-------- GIVEN INFORMATION
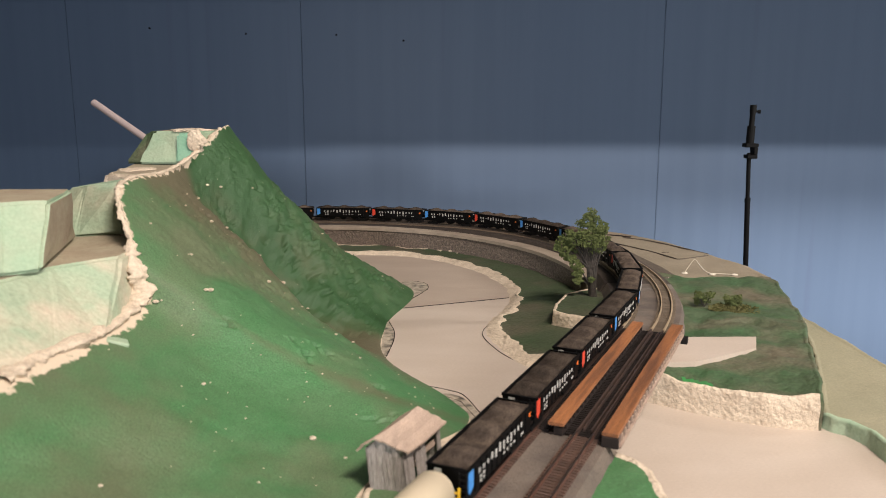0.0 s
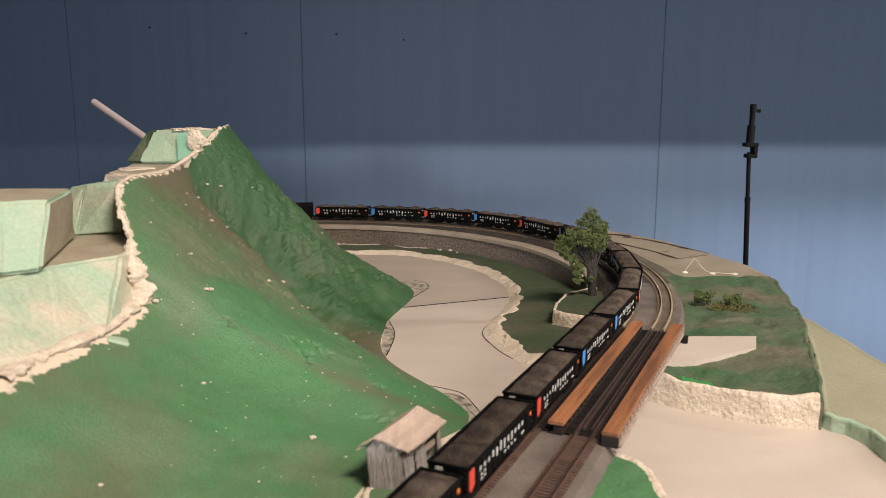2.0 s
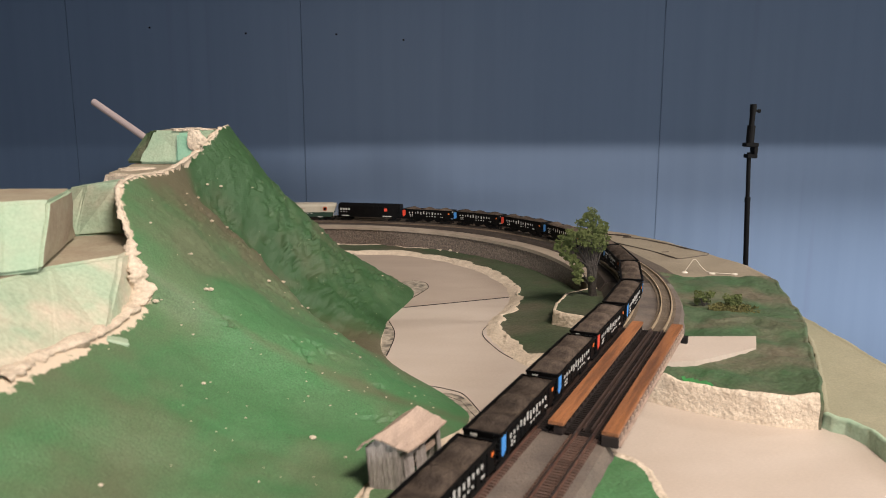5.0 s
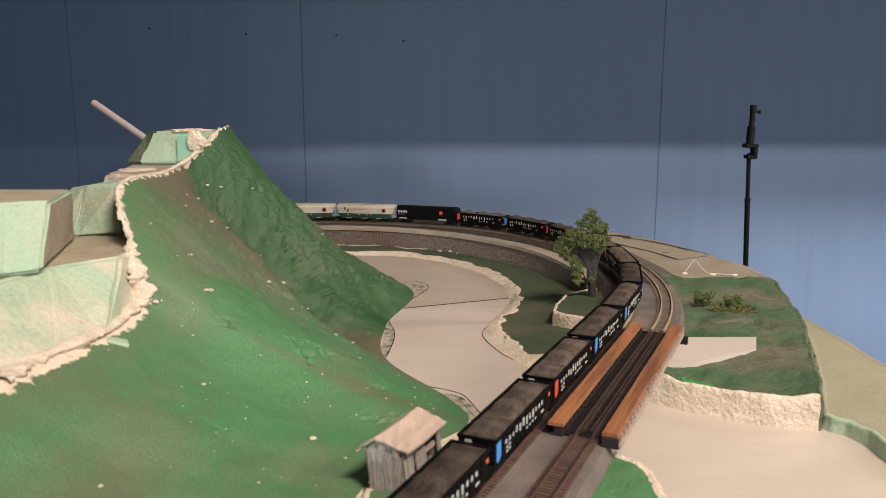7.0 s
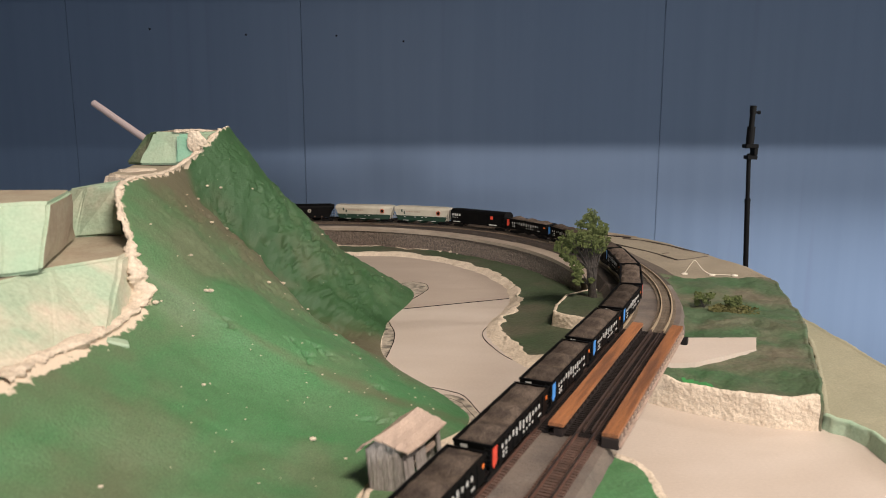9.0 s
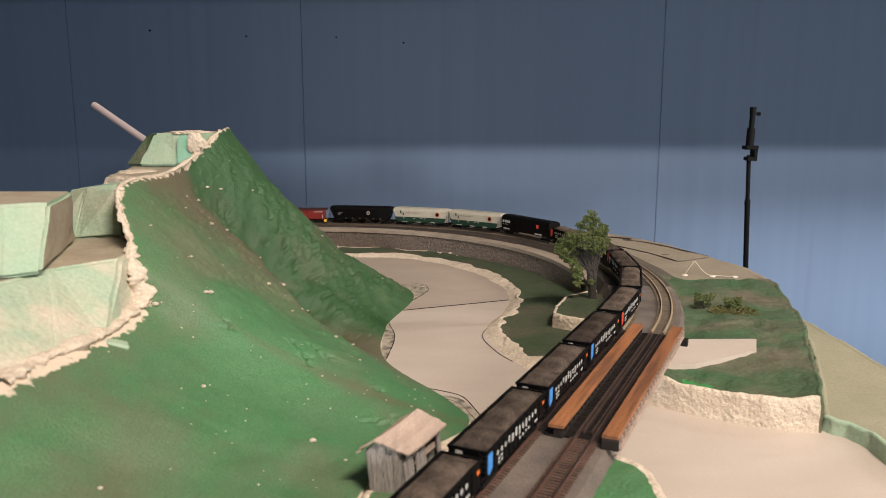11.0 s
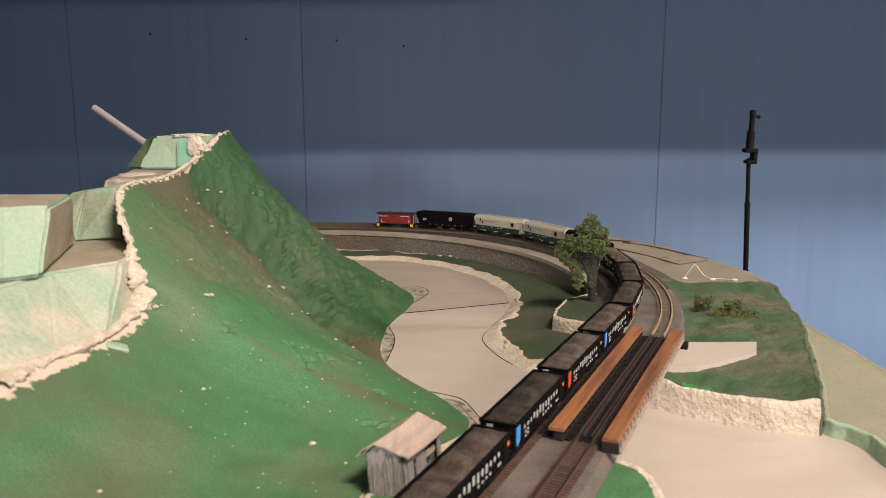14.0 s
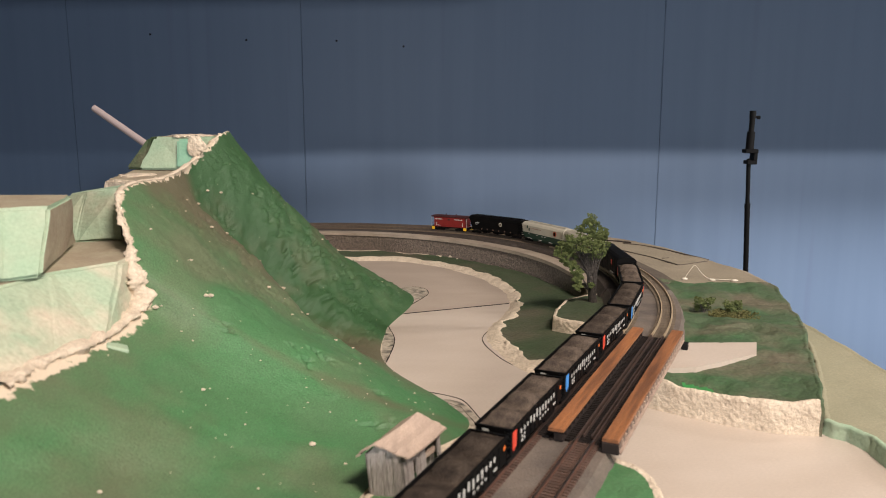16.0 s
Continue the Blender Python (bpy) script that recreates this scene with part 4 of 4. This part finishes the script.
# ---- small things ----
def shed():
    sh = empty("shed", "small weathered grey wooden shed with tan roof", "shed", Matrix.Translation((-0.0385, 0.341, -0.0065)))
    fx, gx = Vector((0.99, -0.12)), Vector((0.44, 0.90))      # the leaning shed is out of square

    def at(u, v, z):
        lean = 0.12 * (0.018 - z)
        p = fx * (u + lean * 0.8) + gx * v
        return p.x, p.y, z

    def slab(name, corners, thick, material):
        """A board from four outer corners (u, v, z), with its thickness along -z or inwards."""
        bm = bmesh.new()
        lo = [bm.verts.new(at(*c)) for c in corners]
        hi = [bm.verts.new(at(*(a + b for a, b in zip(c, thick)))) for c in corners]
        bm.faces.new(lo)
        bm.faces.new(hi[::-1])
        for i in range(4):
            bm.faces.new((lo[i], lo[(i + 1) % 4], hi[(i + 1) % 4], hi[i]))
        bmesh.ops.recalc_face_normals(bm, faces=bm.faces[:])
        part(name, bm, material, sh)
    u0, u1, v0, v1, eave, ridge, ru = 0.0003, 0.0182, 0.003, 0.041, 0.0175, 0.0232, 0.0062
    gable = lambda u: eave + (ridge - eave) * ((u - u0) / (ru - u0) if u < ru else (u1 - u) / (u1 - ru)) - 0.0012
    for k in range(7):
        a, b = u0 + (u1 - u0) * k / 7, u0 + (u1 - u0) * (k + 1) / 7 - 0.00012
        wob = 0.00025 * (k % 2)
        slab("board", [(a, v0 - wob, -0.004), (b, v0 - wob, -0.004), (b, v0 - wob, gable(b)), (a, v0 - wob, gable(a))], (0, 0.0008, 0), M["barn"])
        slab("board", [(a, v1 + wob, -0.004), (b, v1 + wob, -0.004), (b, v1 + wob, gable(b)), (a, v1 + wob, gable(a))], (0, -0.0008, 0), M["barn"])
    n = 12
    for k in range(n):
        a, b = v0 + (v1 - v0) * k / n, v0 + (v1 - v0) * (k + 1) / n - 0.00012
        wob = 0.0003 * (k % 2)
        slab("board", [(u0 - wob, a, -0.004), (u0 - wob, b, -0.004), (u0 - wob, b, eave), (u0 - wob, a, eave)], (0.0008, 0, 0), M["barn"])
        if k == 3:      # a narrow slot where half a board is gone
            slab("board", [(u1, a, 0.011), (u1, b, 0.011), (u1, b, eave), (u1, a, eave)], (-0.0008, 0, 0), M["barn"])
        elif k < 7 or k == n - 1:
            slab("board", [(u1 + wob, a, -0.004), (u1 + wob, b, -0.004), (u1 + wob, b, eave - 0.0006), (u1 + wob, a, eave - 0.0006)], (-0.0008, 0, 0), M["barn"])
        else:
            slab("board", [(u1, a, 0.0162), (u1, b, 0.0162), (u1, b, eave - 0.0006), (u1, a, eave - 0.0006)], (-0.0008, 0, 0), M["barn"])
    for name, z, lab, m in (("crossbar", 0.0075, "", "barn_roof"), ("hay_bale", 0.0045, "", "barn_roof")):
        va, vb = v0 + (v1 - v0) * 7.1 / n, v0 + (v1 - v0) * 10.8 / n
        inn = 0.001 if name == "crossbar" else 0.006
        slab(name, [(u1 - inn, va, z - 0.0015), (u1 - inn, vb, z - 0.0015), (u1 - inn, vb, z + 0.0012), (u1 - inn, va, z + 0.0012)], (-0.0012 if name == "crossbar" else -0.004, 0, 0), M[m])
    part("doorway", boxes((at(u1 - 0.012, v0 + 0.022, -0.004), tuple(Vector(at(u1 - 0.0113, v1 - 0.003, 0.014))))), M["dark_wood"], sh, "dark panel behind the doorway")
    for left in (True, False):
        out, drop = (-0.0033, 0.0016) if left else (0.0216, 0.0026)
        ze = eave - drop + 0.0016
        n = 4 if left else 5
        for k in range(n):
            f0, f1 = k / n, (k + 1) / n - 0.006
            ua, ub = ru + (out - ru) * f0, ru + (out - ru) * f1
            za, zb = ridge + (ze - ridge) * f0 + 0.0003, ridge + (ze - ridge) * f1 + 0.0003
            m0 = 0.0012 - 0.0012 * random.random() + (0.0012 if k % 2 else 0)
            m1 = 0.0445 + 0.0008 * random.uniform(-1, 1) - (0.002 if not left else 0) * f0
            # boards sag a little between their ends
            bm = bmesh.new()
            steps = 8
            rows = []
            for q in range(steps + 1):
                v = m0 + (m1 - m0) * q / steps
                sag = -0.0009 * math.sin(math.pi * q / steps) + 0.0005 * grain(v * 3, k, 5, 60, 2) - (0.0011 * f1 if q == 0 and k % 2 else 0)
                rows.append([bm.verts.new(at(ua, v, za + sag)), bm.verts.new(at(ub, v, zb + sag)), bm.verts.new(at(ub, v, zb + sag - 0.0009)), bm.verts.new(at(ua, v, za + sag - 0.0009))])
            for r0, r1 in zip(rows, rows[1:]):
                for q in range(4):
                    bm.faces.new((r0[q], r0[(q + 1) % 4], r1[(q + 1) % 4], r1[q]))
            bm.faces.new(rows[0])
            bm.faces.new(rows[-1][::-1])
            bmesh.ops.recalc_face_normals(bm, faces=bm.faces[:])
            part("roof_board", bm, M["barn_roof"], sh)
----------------
_WHAT IS NEEDED_: Print out the lines exactly, skipping any picture.

_RESPONSE TO THIS EXERCISE_:
0.0 s
2.0 s
5.0 s
7.0 s
9.0 s
11.0 s
14.0 s
16.0 s
Continue the Blender Python (bpy) script that recreates this scene with part 4 of 4. This part finishes the script.
# ---- small things ----
def shed():
    sh = empty("shed", "small weathered grey wooden shed with tan roof", "shed", Matrix.Translation((-0.0385, 0.341, -0.0065)))
    fx, gx = Vector((0.99, -0.12)), Vector((0.44, 0.90))      # the leaning shed is out of square

    def at(u, v, z):
        lean = 0.12 * (0.018 - z)
        p = fx * (u + lean * 0.8) + gx * v
        return p.x, p.y, z

    def slab(name, corners, thick, material):
        """A board from four outer corners (u, v, z), with its thickness along -z or inwards."""
        bm = bmesh.new()
        lo = [bm.verts.new(at(*c)) for c in corners]
        hi = [bm.verts.new(at(*(a + b for a, b in zip(c, thick)))) for c in corners]
        bm.faces.new(lo)
        bm.faces.new(hi[::-1])
        for i in range(4):
            bm.faces.new((lo[i], lo[(i + 1) % 4], hi[(i + 1) % 4], hi[i]))
        bmesh.ops.recalc_face_normals(bm, faces=bm.faces[:])
        part(name, bm, material, sh)
    u0, u1, v0, v1, eave, ridge, ru = 0.0003, 0.0182, 0.003, 0.041, 0.0175, 0.0232, 0.0062
    gable = lambda u: eave + (ridge - eave) * ((u - u0) / (ru - u0) if u < ru else (u1 - u) / (u1 - ru)) - 0.0012
    for k in range(7):
        a, b = u0 + (u1 - u0) * k / 7, u0 + (u1 - u0) * (k + 1) / 7 - 0.00012
        wob = 0.00025 * (k % 2)
        slab("board", [(a, v0 - wob, -0.004), (b, v0 - wob, -0.004), (b, v0 - wob, gable(b)), (a, v0 - wob, gable(a))], (0, 0.0008, 0), M["barn"])
        slab("board", [(a, v1 + wob, -0.004), (b, v1 + wob, -0.004), (b, v1 + wob, gable(b)), (a, v1 + wob, gable(a))], (0, -0.0008, 0), M["barn"])
    n = 12
    for k in range(n):
        a, b = v0 + (v1 - v0) * k / n, v0 + (v1 - v0) * (k + 1) / n - 0.00012
        wob = 0.0003 * (k % 2)
        slab("board", [(u0 - wob, a, -0.004), (u0 - wob, b, -0.004), (u0 - wob, b, eave), (u0 - wob, a, eave)], (0.0008, 0, 0), M["barn"])
        if k == 3:      # a narrow slot where half a board is gone
            slab("board", [(u1, a, 0.011), (u1, b, 0.011), (u1, b, eave), (u1, a, eave)], (-0.0008, 0, 0), M["barn"])
        elif k < 7 or k == n - 1:
            slab("board", [(u1 + wob, a, -0.004), (u1 + wob, b, -0.004), (u1 + wob, b, eave - 0.0006), (u1 + wob, a, eave - 0.0006)], (-0.0008, 0, 0), M["barn"])
        else:
            slab("board", [(u1, a, 0.0162), (u1, b, 0.0162), (u1, b, eave - 0.0006), (u1, a, eave - 0.0006)], (-0.0008, 0, 0), M["barn"])
    for name, z, lab, m in (("crossbar", 0.0075, "", "barn_roof"), ("hay_bale", 0.0045, "", "barn_roof")):
        va, vb = v0 + (v1 - v0) * 7.1 / n, v0 + (v1 - v0) * 10.8 / n
        inn = 0.001 if name == "crossbar" else 0.006
        slab(name, [(u1 - inn, va, z - 0.0015), (u1 - inn, vb, z - 0.0015), (u1 - inn, vb, z + 0.0012), (u1 - inn, va, z + 0.0012)], (-0.0012 if name == "crossbar" else -0.004, 0, 0), M[m])
    part("doorway", boxes((at(u1 - 0.012, v0 + 0.022, -0.004), tuple(Vector(at(u1 - 0.0113, v1 - 0.003, 0.014))))), M["dark_wood"], sh, "dark panel behind the doorway")
    for left in (True, False):
        out, drop = (-0.0033, 0.0016) if left else (0.0216, 0.0026)
        ze = eave - drop + 0.0016
        n = 4 if left else 5
        for k in range(n):
            f0, f1 = k / n, (k + 1) / n - 0.006
            ua, ub = ru + (out - ru) * f0, ru + (out - ru) * f1
            za, zb = ridge + (ze - ridge) * f0 + 0.0003, ridge + (ze - ridge) * f1 + 0.0003
            m0 = 0.0012 - 0.0012 * random.random() + (0.0012 if k % 2 else 0)
            m1 = 0.0445 + 0.0008 * random.uniform(-1, 1) - (0.002 if not left else 0) * f0
            # boards sag a little between their ends
            bm = bmesh.new()
            steps = 8
            rows = []
            for q in range(steps + 1):
                v = m0 + (m1 - m0) * q / steps
                sag = -0.0009 * math.sin(math.pi * q / steps) + 0.0005 * grain(v * 3, k, 5, 60, 2) - (0.0011 * f1 if q == 0 and k % 2 else 0)
                rows.append([bm.verts.new(at(ua, v, za + sag)), bm.verts.new(at(ub, v, zb + sag)), bm.verts.new(at(ub, v, zb + sag - 0.0009)), bm.verts.new(at(ua, v, za + sag - 0.0009))])
            for r0, r1 in zip(rows, rows[1:]):
                for q in range(4):
                    bm.faces.new((r0[q], r0[(q + 1) % 4], r1[(q + 1) % 4], r1[q]))
            bm.faces.new(rows[0])
            bm.faces.new(rows[-1][::-1])
            bmesh.ops.recalc_face_normals(bm, faces=bm.faces[:])
            part("roof_board", bm, M["barn_roof"], sh)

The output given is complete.